Un colpo d’ala per Palermo

Il Natale è esperienza che deve convivere con dolori grandi e piccoli e con le piaghe di questa terra, ma è sopratutto storia di cambiamento. Dal nostro corrispondente
Natale Teatro Massimo

Cosa chiederei per la mia terra, il giorno di Natale?Certamente la fine della mala pianta delle mafie, di questa cultura di morte che ha asfissiato in questi anni ogni tentativo, ogni anelito di libertà.
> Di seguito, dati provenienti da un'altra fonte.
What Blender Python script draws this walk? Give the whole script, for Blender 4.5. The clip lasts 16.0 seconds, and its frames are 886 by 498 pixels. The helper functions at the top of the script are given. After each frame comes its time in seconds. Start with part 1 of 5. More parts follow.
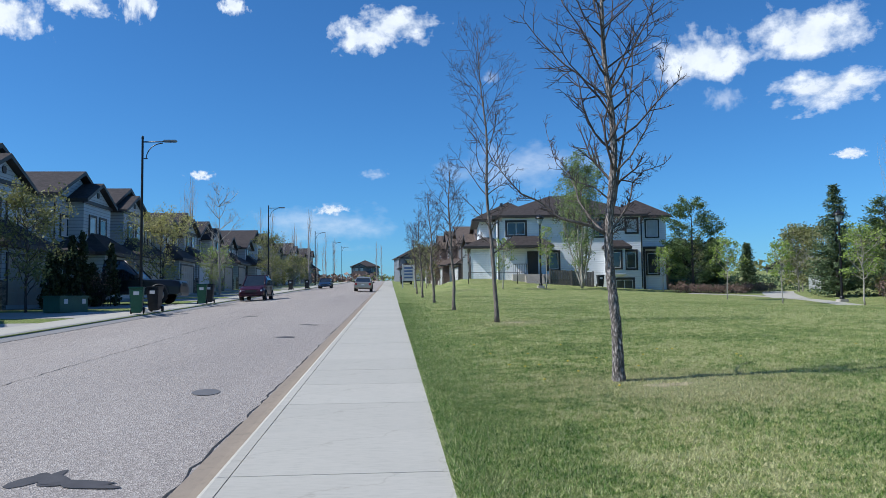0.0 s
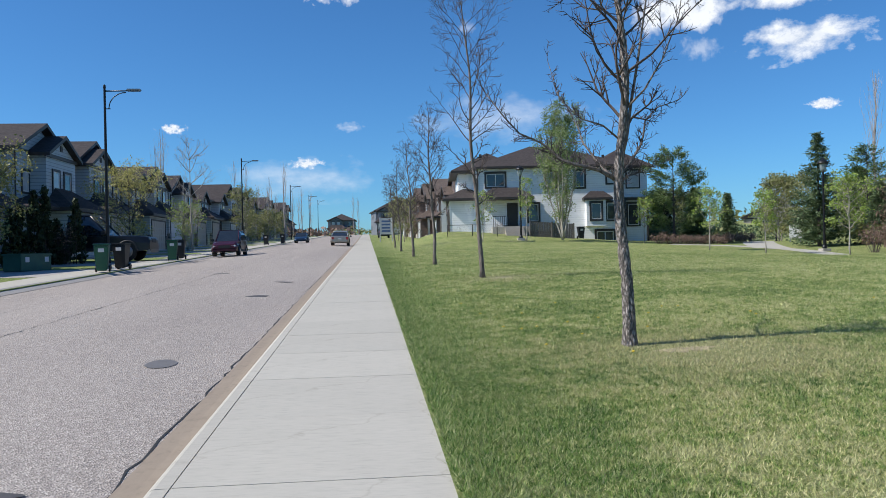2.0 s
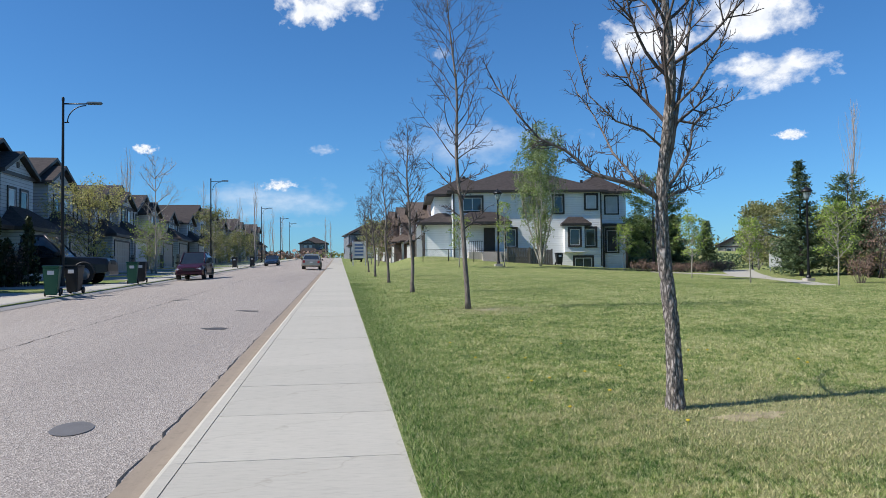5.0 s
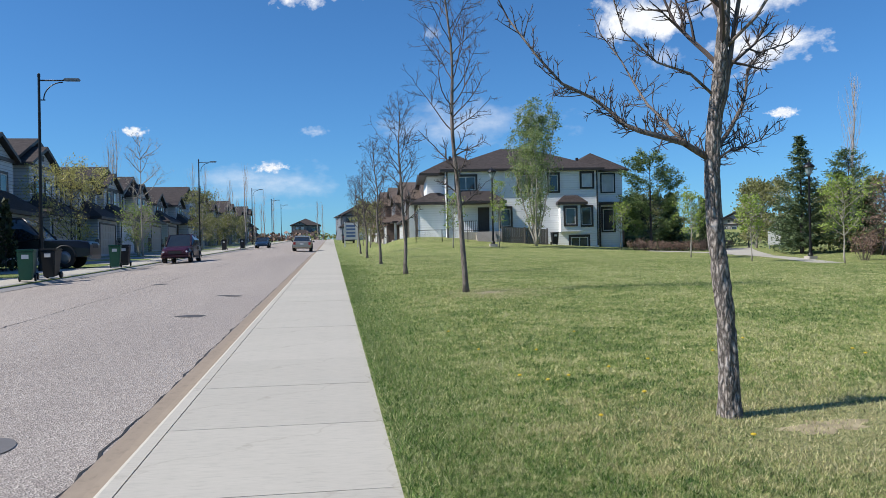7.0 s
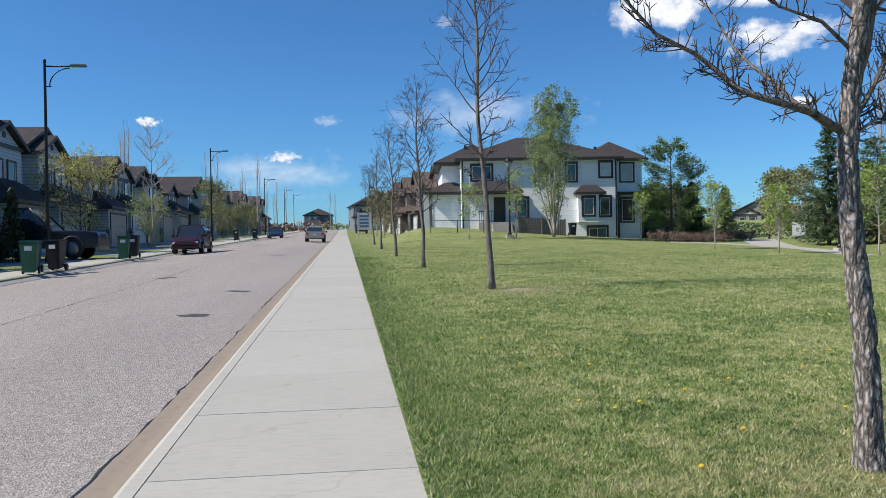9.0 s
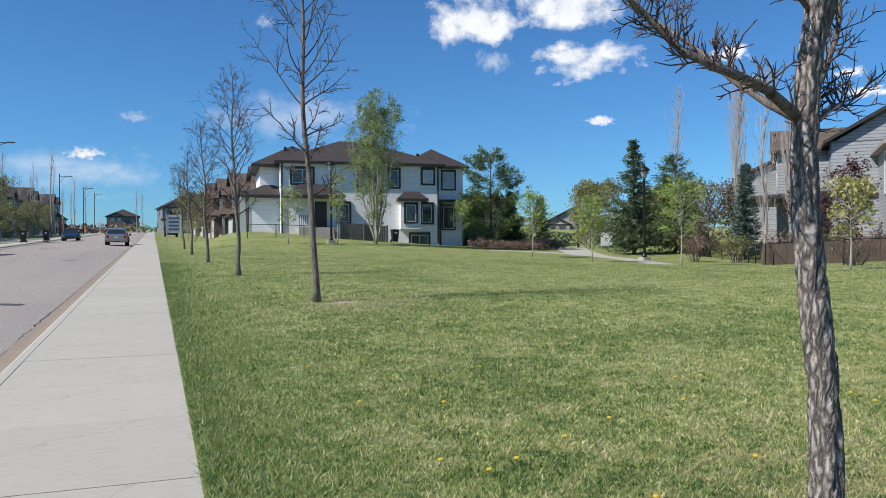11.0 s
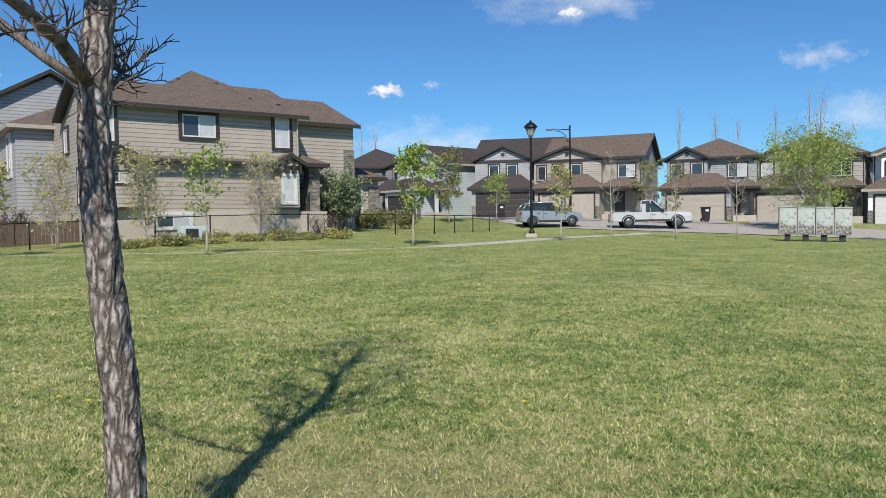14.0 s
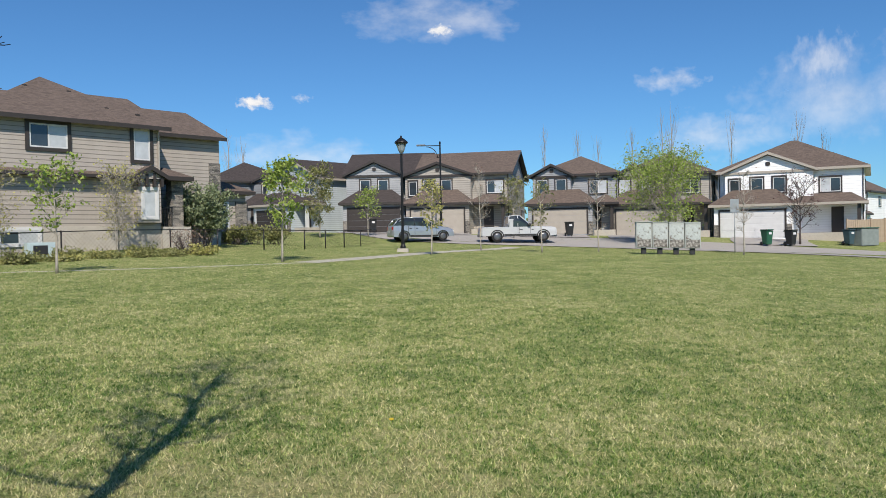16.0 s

Che per ogni anelito e tentativo di libertà ha risposto, colpo su colpo, con arroganza e violenza.

 

Chiederei con fermezza e con vigore un colpo d’ala alla mia gente: nel saper scegliere il grano dall’oglio, il bene dal male, quel che aiuta da quel che distrugge Perché l’anelito alla legalità è frutto di esercizio di virtù, meglio se collettivo, piuttosto che di iniziative che non hanno saputo compiere questa distinzione.

 

Chiederei il centuplo per tutti quei giovani che ho incontrato in questi mesi in giro per l’Italia per parlare di legalità e costruzione di un mondo nuovo, e con i quali ho instaurato un delicatissimo rapporto di fiducia. Anche per loro, e da oggi insieme a loro, voglio lottare affinché il  futuro sia davvero il miracolo del ricongiungimento tra cielo e terra.

 

Oggi però ho una inquietudine che voglio condividere.  Tutto  rischia di rimanere un bel sogno o, alla meno peggio, una cosa bella ma ininfluente. Più incontro persone, più leggo le mie speranze nei loro occhi e più mi convinco che non è più possibile aspettare … Tutto quel che di positivo sta accadendo e di cui ne sono spesso testimone e protagonista diretto, rischia di essere liquidato come il bene che però… non fa la storia! Bello, interessante ma non fa storia. Incapace di cambiare la storia.E poi, l’atmosfera natalizia, l’ottimismo ingenuo, la voglia di qualcosa che ci “tiri su”, il buonismo. E dopo Natale tutto torna come prima. E lo sapevamo! Cosa accade invece veramente per Natale? La nascita di Gesù, il  progetto di uomo nuovo, mica di buoni propositi! Il Natale è anche esperienza di gioia che può e deve convivere con i dolori grandi e piccoli: le piaghe delle nostre terre (il malaffare, le mafie e via dicendo) nessuna esclusa da Nord a Sud, la ritroveremo anche a gennaio, finite le feste.

 

Ecco, allora, cosa vorrei chiedere in questo giorno: essere la storia, diventare la storia che porta il cambiamento. Spesso parlando del mio ultimo libro (“L’uomo d’onore non paga il pizzo”) ho incontrato tanti giovani che si ritrovano in questa dimensione della terra fecondata dal sangue dei martiri ma dove manca la politica. Manca la parte più importante perché è quella che può dare concretezza a queste esperienze di cambiamento. La politica è quella che indica il progetto per le nostre città, per le nostre terre. Se manca la politica, manca il progetto e quindi manca il futuro, la prospettiva.

Ed ecco cosi la vera richiesta, la nuova frontiera: la politica. La politica come servizio al bene comune, la politica come l’atto d’amore più concreto. Diventare storia che cambia la nostra terra. Riprendiamoci la politica, facciamo in modo che il sangue dei martiri fecondi anche questo ambito.

 

Fecondare la politica, può essere il regalo per Natale?

Di sicuro può essere la nuova sfida, per garantire un futuro e un progetto. Con la certezza che possiamo spostare le montagne.